Originally Posted by Mike Halloran
Artificial? Yes. Intelligence? Not that I have seen.

I would say this might be similar to someone who has never played an instrument, for the example, let's say a guitar, messing around with it for a few hours for a few days and determining because they can't play it, the guitar doesn't sound very good at all. They don't seek out examples of where a guitar sounded great to them, then take the time to learn what has to be done to create what they like.

I can say that it's BY FAR not as easy to make a decent song as people seem to want it to be. Musician or not. It's a whole new set of skills and thinking differently than you maybe have before about writing a song. Also, the technology becoming more user friendly will help. There are some pretty unintuitive hoops to jump through to get a decent result. Even at that, it takes many attempts.

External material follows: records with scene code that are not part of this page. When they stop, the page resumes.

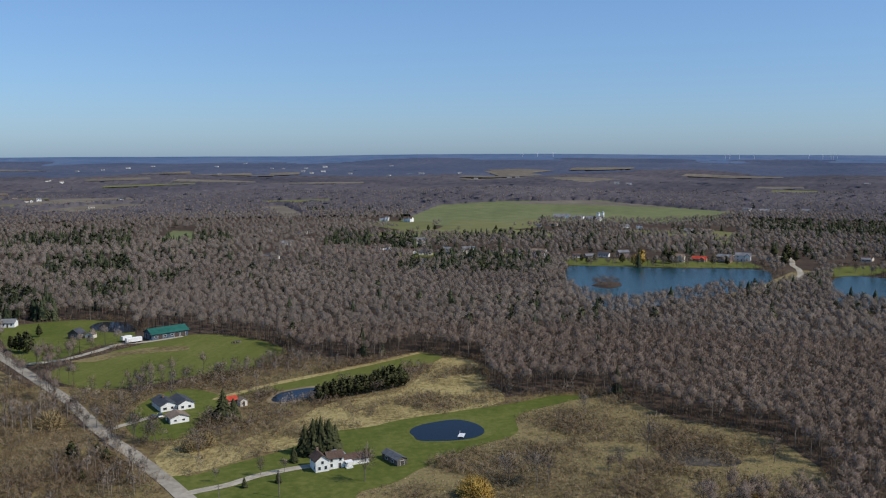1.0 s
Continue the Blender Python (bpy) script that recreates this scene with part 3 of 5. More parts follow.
mixed((139, 893), (338, 791), (513, 757), (682, 612), (877, 788), (468, 1094), (180, 1151))
mixed((-492, 956), (-51, 928), (-69, 1263), (-641, 1251))

# ---------- buildings ----------
SITES = []


def block(parent, x0, x1, y0, y1, h, rise, along, wall, roof, over=0.45, windows=(), door=None):
    """A gabled block with its walls, roof slabs, windows and door. along: 'x' or 'y', the way of the ridge."""
    bm = bmesh.new()
    box(bm, x0, y0, -0.3, x1, y1, h)
    xm, ym = (x0 + x1) / 2, (y0 + y1) / 2
    if along == "x":
        ends = [[(x, y0, h), (x, y1, h), (x, ym, h + rise)] for x in (x0, x1)]
    else:
        ends = [[(x0, y, h), (x1, y, h), (xm, y, h + rise)] for y in (y0, y1)]
    va, vb = ([bm.verts.new(c) for c in e] for e in ends)
    bm.faces.new(va)
    bm.faces.new(vb[::-1])
    for i, j in ((1, 2), (2, 0)):
        bm.faces.new((va[i], va[j], vb[j], vb[i]))
    bmesh.ops.recalc_face_normals(bm, faces=bm.faces[:])
    part("wall", bm, M[wall], parent)
    bm = bmesh.new()
    half = (y1 - y0) / 2 if along == "x" else (x1 - x0) / 2
    k = rise / half
    for s in (-1, 1):
        prof = [(0, h + rise + 0.22), (s * (half + over), h - k * over + 0.22), (s * (half + over), h - k * over + 0.04), (0, h + rise + 0.04)]
        if along == "x":
            loops = [[bm.verts.new((x, ym + p, z)) for p, z in prof] for x in (x0 - over, x1 + over)]
        else:
            loops = [[bm.verts.new((xm + p, y, z)) for p, z in prof] for y in (y0 - over, y1 + over)]
        bm.faces.new(loops[0])
        bm.faces.new(loops[1][::-1])
        for i in range(4):
            j = (i + 1) % 4
            bm.faces.new((loops[0][i], loops[0][j], loops[1][j], loops[1][i]))
    bmesh.ops.recalc_face_normals(bm, faces=bm.faces[:])
    part("roof", bm, M[roof], parent)
    for side, u, z, w, hh in windows:
        opening(parent, "window", side, u, z, w, hh, (x0, x1, y0, y1))
    if door:
        opening(parent, "door", door[0], door[1], 0, door[2], door[3], (x0, x1, y0, y1))


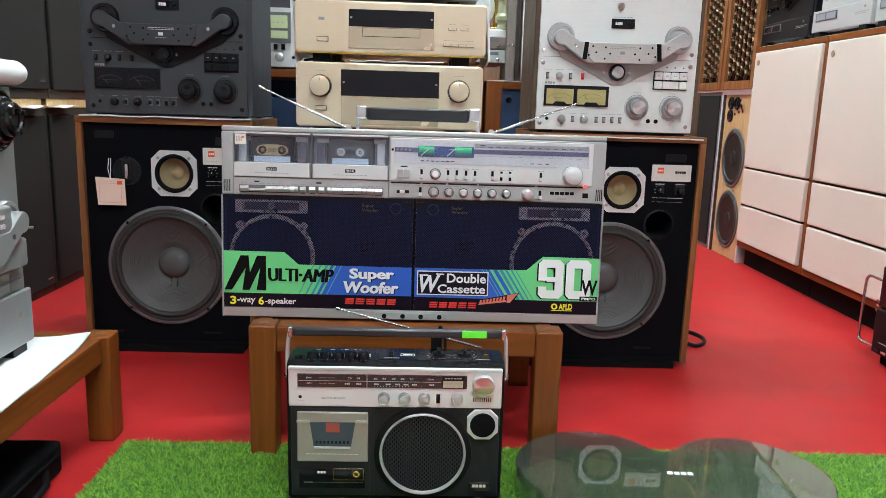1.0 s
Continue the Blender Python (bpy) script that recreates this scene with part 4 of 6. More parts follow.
# ---- the pair of big loudspeakers ----
def big_speaker(m, label):
    root = thing("loudspeaker", m, label, "loudspeaker", "pair of big loudspeakers")
    f = Face(root)
    W, H, B = 0.461, 0.628, 0.016
    t = 0.016
    f.box("side_panel", WALNUT, 0, t, B, H - t, 0, 0.335, 0.0012)
    f.box("side_panel", WALNUT, W - t, W, B, H - t, 0, 0.335, 0.0012)
    f.box("top_panel", WALNUT_X, 0, W, H - t + 0.0002, H, 0, 0.335, 0.0012)
    f.box("bottom_panel", BLACK_MATT, t + 0.0002, W - t - 0.0002, B, B + 0.012, 0.010, 0.335)
    f.box("back_panel", BLACK_MATT, t, W - t, B + 0.0125, H - t, 0.322, 0.334)
    f.box("plinth", BLACK_MATT, 0.02, W - 0.035, 0, B - 0.0005, -0.004, 0.30)
    holes = ((0.2265, 0.2375, 0.1418, 72), (0.2503, 0.4855, 0.0440, 40), (0.3560, 0.3950, 0.0360, 40))
    part("baffle", holed_bm(t + 0.0005, W - t - 0.0005, B + 0.0125, H - t - 0.0005, holes, 0.012, 0.030), BAFFLE, root)
    for x0, x1, z0, z1 in ((0.045, 0.095, 0.573, 0.592), (0.360, 0.415, 0.562, 0.582), (0.045, 0.095, 0.050, 0.056), (0.315, 0.365, 0.050, 0.056)):
        f.box("grille_fastener", BLACK, x0, x1, z0, z1, 0.0105, 0.0119, 0.0005)
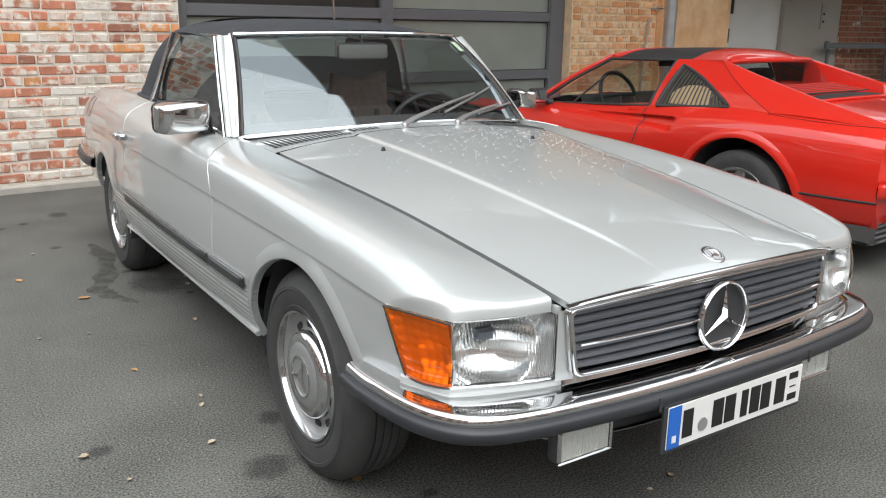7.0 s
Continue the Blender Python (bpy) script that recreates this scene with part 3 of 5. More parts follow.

Personally, I don't find it easier to write a song using various A/I tools. I think it is actually harder in certain aspects. In other aspects though, it can help tremendously. Combining A/I technology, with the SKILL of prompting (which isn't overly simple), and most of all, the HUMAN side of it, I believe works well. It's just not a push a button get a song thing by a long shot. If you understand composition, lyric writing, song structure, and especially production, it can really help. From watching others though, I feel many musicians greatly over-estimate their skill proficiency in several of those arenas when approaching this technology.

Just my opinion on this. Ultimately that's all any of this have on the matter is our opinions.


Chad (Hope that makes it easier)

TEMPO TANTRUM: What a lead singer has when they can't stay in time.